The problem seems to be planability. A court case could take years, and the agreement reached with Brussels for Germany’s amendments adopted last month only applies until the end of 2016. If Germany does not adjust its policy, the renewables sector will be in legal limbo in 2017 if the case is still pending in court – and that’s the best-case scenario. In the (admittedly unlikely) event that Germany loses that court case, money from that interim might need to be paid back. The result would be financial chaos.

What’s at stake is the broad community movement; people fear that, if the auctions Brussels wants to replace feed-in tariffs with are implemented, community wind projects, say, might be told they cannot put up more turbines because someone else can do it slightly cheaper elsewhere. But there are also signs that the government itself is concerned about this outcome. A study is being contracted, for instance, to see how citizen input could be included as a requirement in auctions.

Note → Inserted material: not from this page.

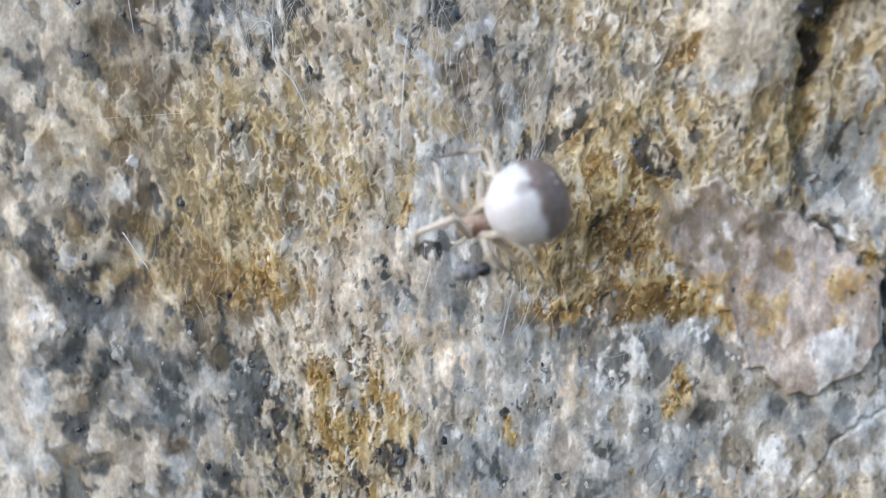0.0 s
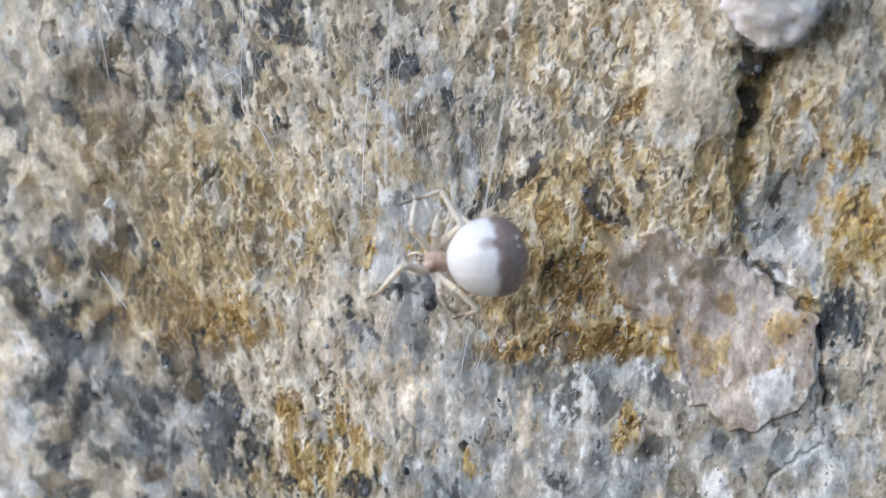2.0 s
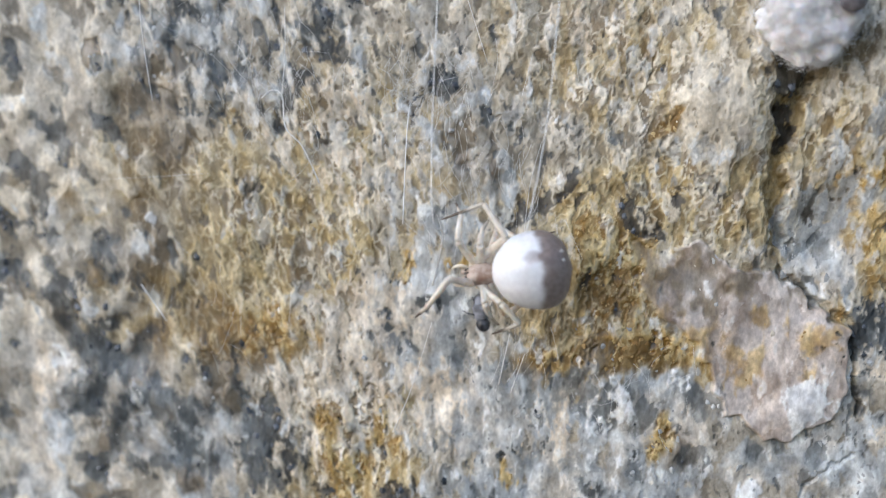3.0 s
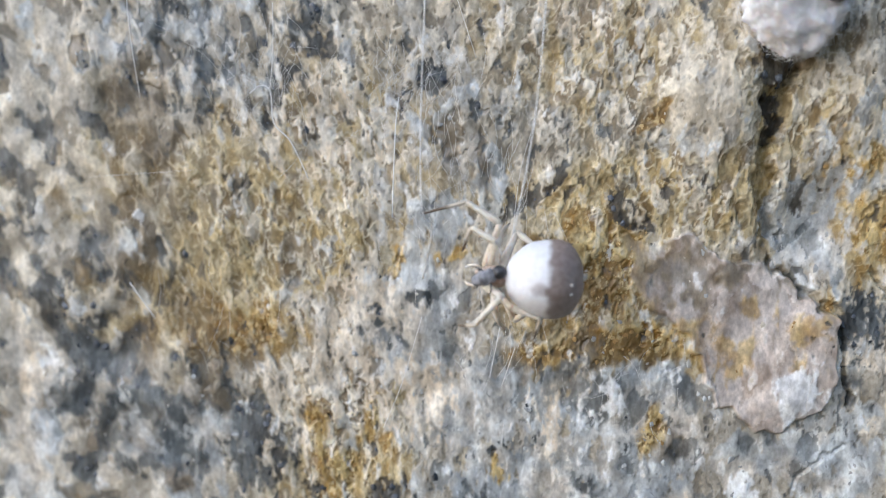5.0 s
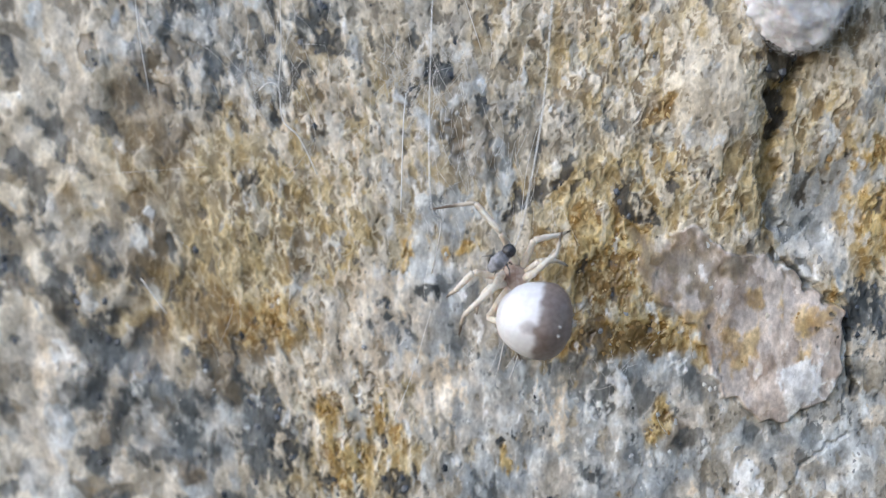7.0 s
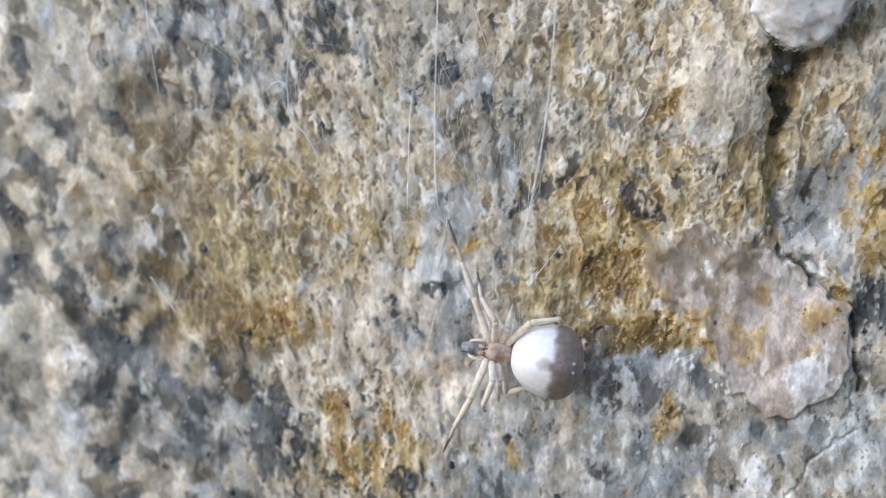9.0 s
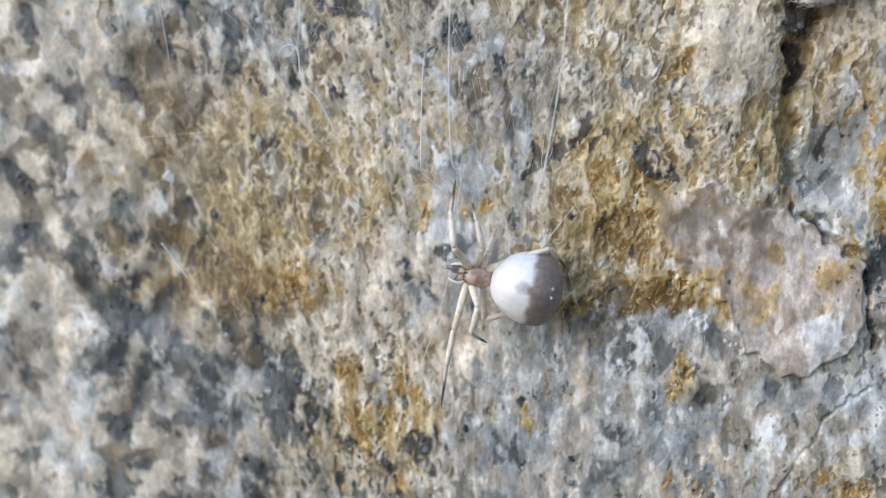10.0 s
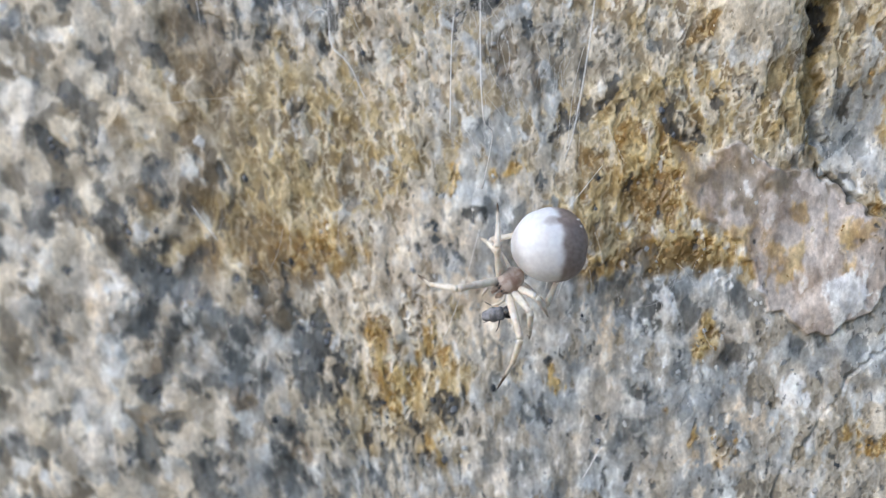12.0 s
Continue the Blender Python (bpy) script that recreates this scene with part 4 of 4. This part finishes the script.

In a way, though, the discussion has already slipped out of the hands of citizens and into the hands of experts. A journalist friend who recently went to work for a consumer advocacy group told me he will not miss writing about renewables. “People don’t understand all these details anymore,” he said.

I can sympathize. Ten years ago, I published a book in German explaining to the German public what the Energiewende is. The chapter on wind power talked about things like whether turbines are bad for birds and what had been done to make the machines quieter. Nowadays, we talk about how turbines can provide reactive power to stabilize the grid and how we need to focus less on generator size and more on swept area in order to increase capacity factors. Which one of those sentences did you understand better?

Somehow, Germany must find a balance between these expert debates and the citizen involvement that continues to make the energy transition possible. Both are needed. We need experts to tell us, say, how much solar we can build before storage is required and what the storage options are at what price. But in the end, it is up to citizens – not experts – to decide which option is chosen.

Craig Morris (@PPchef) is the lead author of German Energy Transition. He directs Petite Planète and writes every workday for Renewables International.


Craig Morris (@PPchef) is co-author of Energy Democracy, the first history of Germany’s Energiewende.


  1. Bart Hedebouw says

    Dear Mr. Morris,

    About mentioning that a study is being contracted to see how citizen input could be included as a requirement in auctions. Do you have any reference to this study?

  2. Craig Morris (@PPchef) says

    Mr Hedebouw, the study is being contracted, meaning that a ministry will decide who gets to write it. Then we will have to wait several months. Maybe it will be produced next summer.